The event marked the official handover of the Invictus Games flag from Prince Harry to US Team Captain Will Reynolds
Speaking at the team launch, David said: "I think the Invictus Games is a shining example of what this community can achieve, a group of individuals from around the world coming together in order to show everyone that beyond injury, they can achieve the extraordinary."
Harry, 31, first launched the Invictus Games in London in 2014. The games are a Paralympic-style sporting competition for wounded servicemen and women.
Following on from the success of the first tournament, the games are moving to Orlando and will be held from 8 to 12 May at the ESPN Wide World of Sports Complex.
A total of 500 competitors from 15 nations will compete in ten sports including wheelchair rugby and sitting volleyball. A new sport for 2016 has been added, wheelchair tennis.
The Buckingham Palace event also marked the official handover of the Invictus Games flag from Prince Harry to US Team Captain Will Reynolds, signifying the handover from London to Orlando. The flag will be transported to the US in a specially commissioned Jaguar F-PACE.
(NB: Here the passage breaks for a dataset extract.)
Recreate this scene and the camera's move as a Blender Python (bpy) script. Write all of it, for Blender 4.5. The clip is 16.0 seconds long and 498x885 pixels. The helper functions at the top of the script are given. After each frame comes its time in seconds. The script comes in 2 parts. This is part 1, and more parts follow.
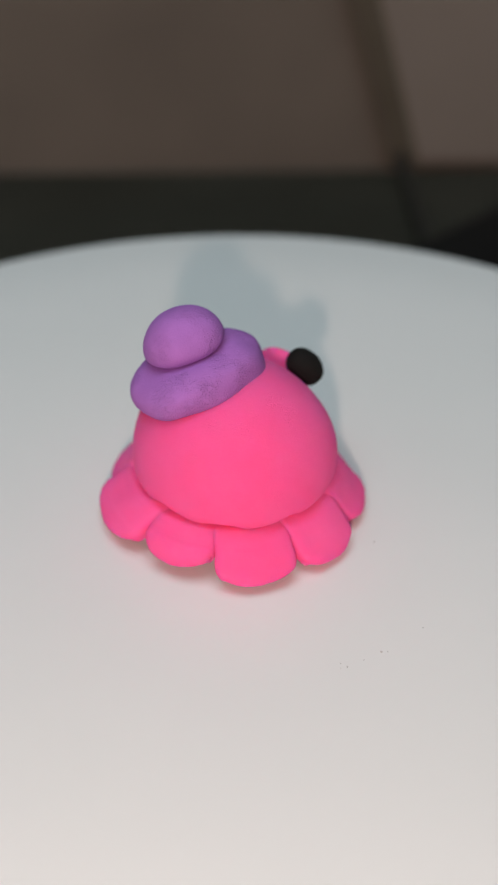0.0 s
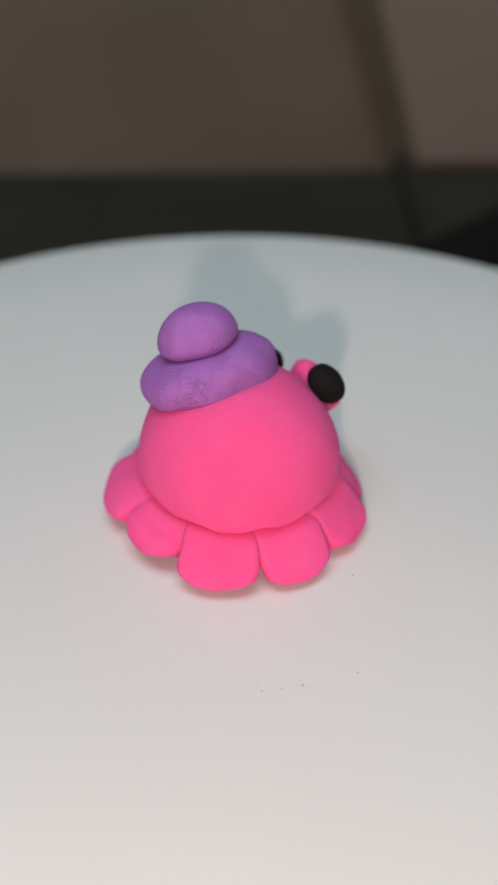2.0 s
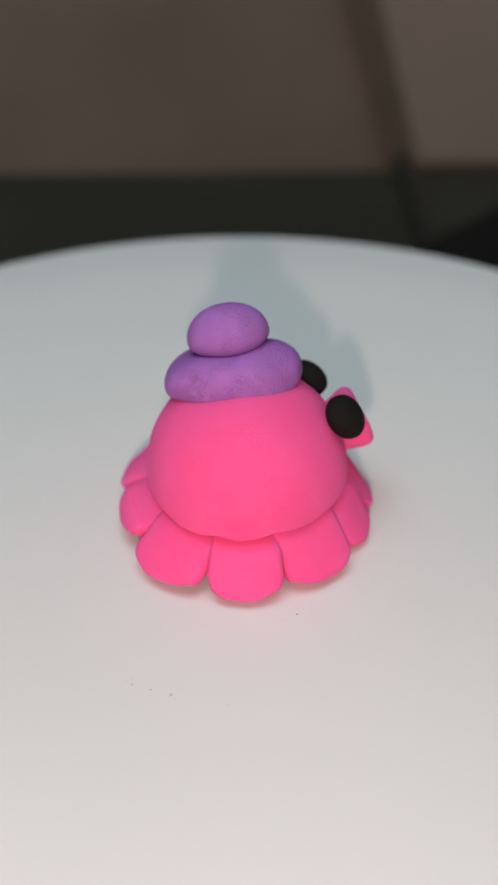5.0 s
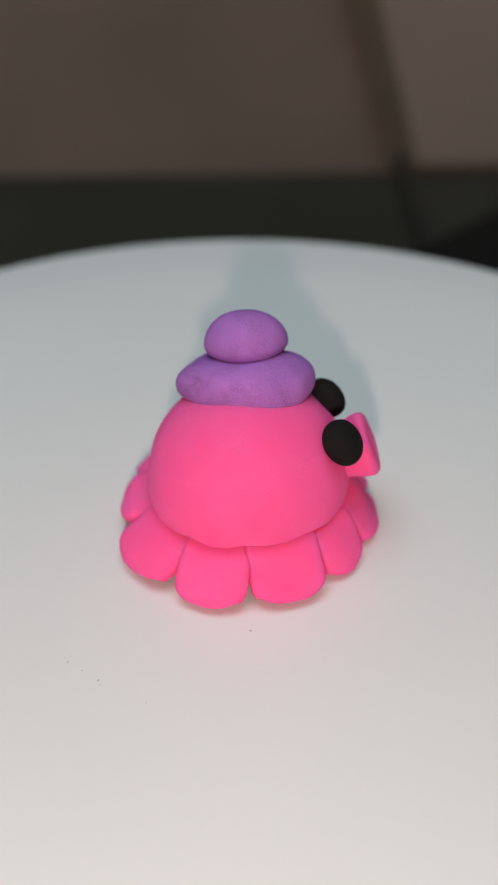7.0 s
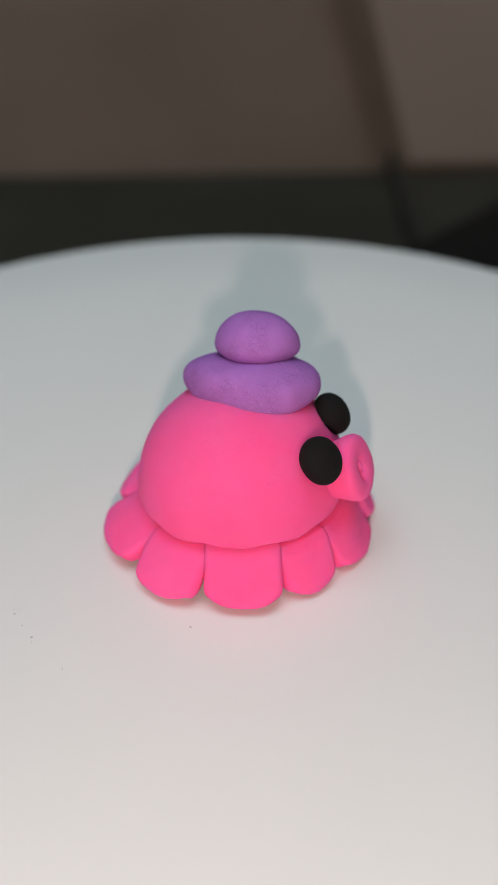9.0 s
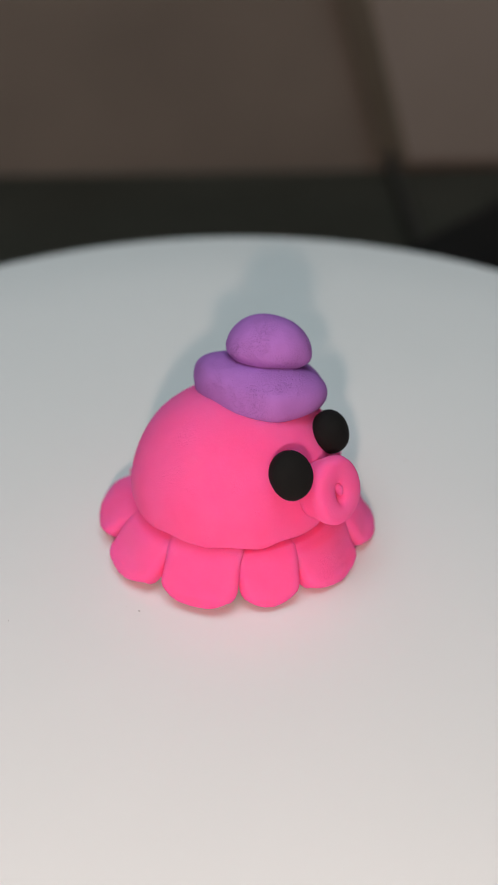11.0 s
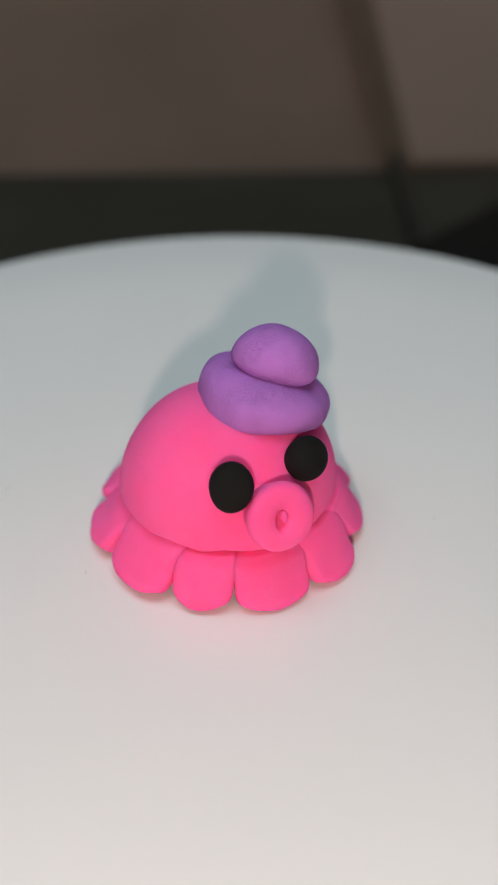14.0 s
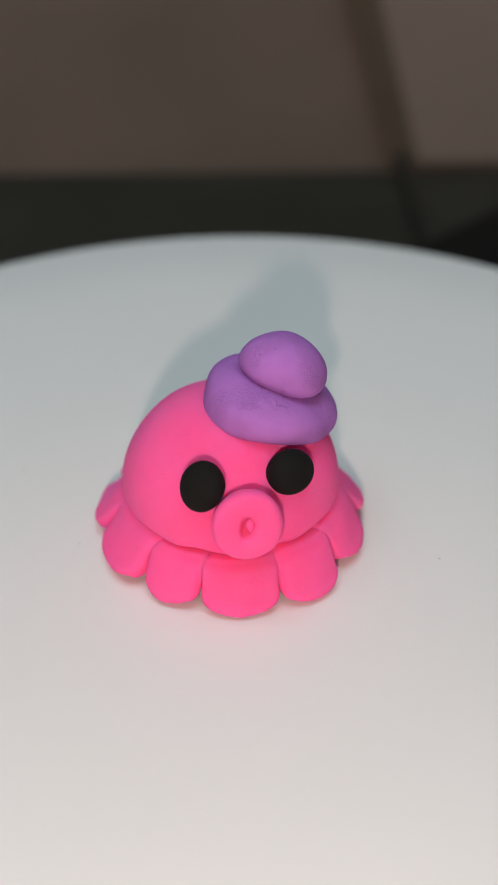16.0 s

Invictus is the Latin for unconquered
Before the Invictus Games was introduced to London, Harry admitted that he had "stolen" the idea from the Warrior Games in America.
"The Americans have had the Warrior Games now for the last four and a half, five years," he told BBC Radio 2 DJ Chris Evans in 2014.
"They have the Navy against the R.A.F. against the Army," he added. "We went over there, I had a team of 30 UK guys that joined in with the Americans and basically saw this event take place and decided that it was such a wonderful concept we should steal it, make it bigger, make it better and bring it back home."
Invictus is the Latin for unconquered – a word that embodies the fighting spirit of the wounded and injured and what they can achieve post-injury.